It depends on an individual trip by trip, and individual basis.
I am the tank bee-otch as a general rule for the large group of people that I dive with.
This is because I have a large truck and I work very near our local fill station of choice.
There are as many as 20 tanks at a time in my garage.
Essentially when we come back in from a boat trip,
everybody throws their tanks into the back of my truck,
and I get them filled during the work week.
I generally fill the tanks myself.
And generally we are just diving premixed gas that comes out of the bank.
And generally this mix ranges between 36 and 38%.
So when I analyze the tanks, I of course label them with a piece of tape.
And then I usually find myself transporting the tanks to whatever boat we are going out on.
Once in a while somebody will come in from out of town and use the tanks that we toss out there from my group, and they will very often analyze the tanks themselves.

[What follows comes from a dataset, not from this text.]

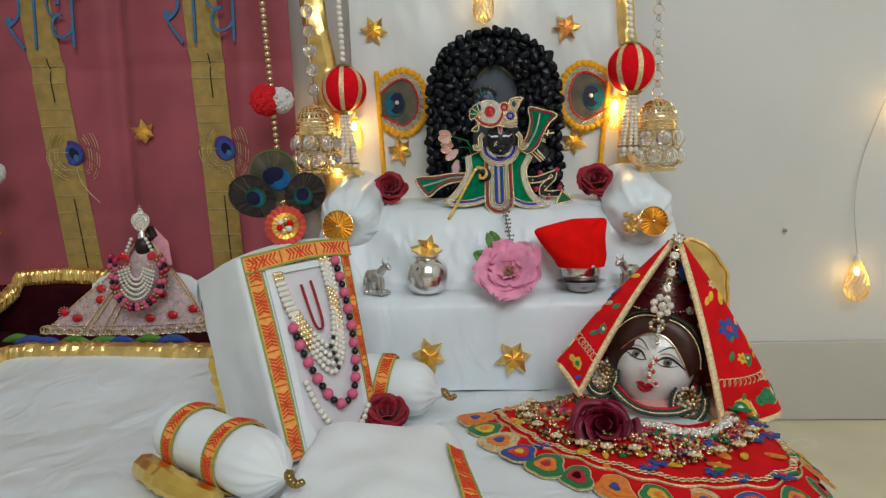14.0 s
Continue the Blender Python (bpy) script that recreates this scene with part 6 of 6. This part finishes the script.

Which I think is a very solid practice.
I would say if you are using RENTAL tanks it is a really really good idea (even if you tested your tank at the shop yourself, but somehow lost chain of custody even if it means for 15 seconds, you handed your tank to a dive master on the back of a boat and he/she stowed stowed it) to re-check that tank at your seat.

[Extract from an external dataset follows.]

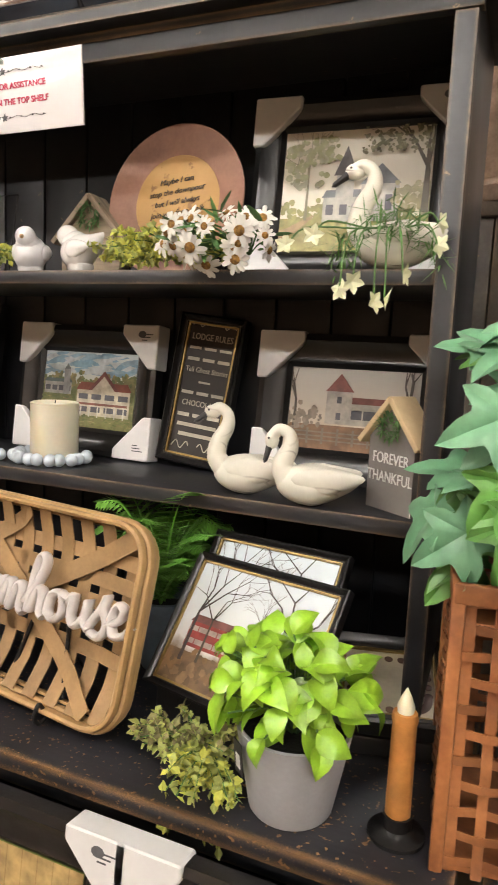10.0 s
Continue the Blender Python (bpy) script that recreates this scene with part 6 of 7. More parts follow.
# ---- second hutch: on its top ----
def autumn(p):
    slope = lambda u, v: 0.55 + 0.5 * (u - 0.5)
    ochres = [(0.36, 0.17, 0.03), (0.42, 0.24, 0.05), (0.24, 0.14, 0.05), (0.2, 0.17, 0.06), (0.3, 0.09, 0.03), (0.14, 0.11, 0.06)]
    p.strokes(1100, 0.0, 0.1, 1.0, 1.0, 0.13, 0.03, slope, ochres, 6, 0.18)
    p.strokes(260, 0.0, 0.25, 0.5, 0.7, 0.06, 0.02, lambda u, v: 1.1, [(0.18, 0.16, 0.16), (0.25, 0.22, 0.21), (0.12, 0.1, 0.1)], 7)
    p.shape([(0.0, 0.0), (0.78, 0.0), (0.86, 0.14), (0.98, 0.3), (0.98, 0.42), (0.84, 0.3), (0.68, 0.16), (0.5, 0.1), (0.0, 0.08)], (0.5, 0.43, 0.38))
    p.strokes(420, 0.45, 0.0, 0.8, 0.14, 0.1, 0.014, 0.35, [(0.62, 0.56, 0.52), (0.5, 0.42, 0.37), (0.4, 0.3, 0.26), (0.34, 0.16, 0.07)], 8)
    p.strokes(300, 0.0, 0.0, 0.5, 0.1, 0.09, 0.014, 0.15, [(0.58, 0.53, 0.5), (0.3, 0.14, 0.07), (0.2, 0.13, 0.1), (0.44, 0.36, 0.3)], 9)
    p.strokes(220, 0.74, 0.1, 0.98, 0.42, 0.1, 0.014, 0.8, [(0.58, 0.5, 0.47), (0.48, 0.38, 0.34), (0.4, 0.3, 0.28)], 10)
    p.strokes(200, 0.8, 0.0, 1.0, 0.22, 0.06, 0.012, 0.6, ochres[:3] + [(0.5, 0.28, 0.06)], 11)
    for k in range(3):
        p.tree(0.16 + 0.2 * k, 0.2, 0.75, (0.07, 0.05, 0.04), 4 + k, width=0.02, spread=0.6)
    p.strokes(200, 0.0, 0.5, 1.0, 1.0, 0.04, 0.012, slope, ochres, 12)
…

Rental tanks can look remarkably alike, with nearly identical scuff marks, peeling patches of paint, initials, dive shop decals, and every other dangerous similarity in the world, is a VERY REAL DANGER or other possible situation.
The other wild card to this is that if you are having your tanks filled at a partial pressure fill station,
there can be a 2% to as much as 4% range in the true percentage of oxygen that the sensor will register if you do not roll of the tanks around for a little bit immediately after a partial pressure fill.
There have been several conversations on Scubaboard in the past, about this process but here is the quick rundown on this potential variance in an accurate O2 reading.
If you put in 300 or 500 psi of oxygen, and then put air on top, and then test the tank without rolling around on the floor, there can be up to a 4% variance in the accurate reading of the gas that is in the tank.
4% would be the most extreme differential that I have ever personally heard of.
Some people are of the opinion that this only really happens if you test the tank immediately or very shortly after the fill being performed.
There is a body of thought that says if you leave the tank sitting there overnight that the gas will evenly distribute and you will get an accurate reading.
I am of the opinion that if a tank has been partial pressure filled, even if it has been sitting in the shop for a week waiting for pick up, you ought to at least roll it across the floor for 15 seconds before you put it on the analyzer.
My personal situation is this.
I very, very, very, rarely rent scuba tanks.
If I pick up my or my friends tanks at the shop that have been filled, I test them there.
They then go into my garage.
Then if I am going somewhere I throw them into my truck, and I drive to a boat, and I dive them without testing them.
But I have a certain laissez-faire attitude about this, because almost all of the tanks in my garage are within a point or two of one another.
Generally in the 35 to 38% range.
This is a whole different ballgame if we are doing some special deep wreck or reef or even decompression diving.
When that happens, I will test the tanks at the shop, and when we arrive at the boat,
not only are we testing the percentages again, but we are also checking to make sure that the tanks are full.
But the mistakes do happen.
As recently as three weeks ago, I ended up grabbing two empties that somebody slipped into my garage, and did not test them.
The rule with my group is upon depleting a tank you have to remove the percentage mix label/tape from the crown.
Somebody did not do that, and I did not know that the tanks were in the garage empty.
My buddy and I had to do two dives on one tank apiece.
Which was not the end of the world, because a low pressure 120 can really do nice things for you if you know how to fill them correctly.
We ended up diving one hour and 45 minutes instead of the two hours that was allowed for that particular trip.
So it was no big deal.
Chug
Often laissaiz fair but nosy at the same time.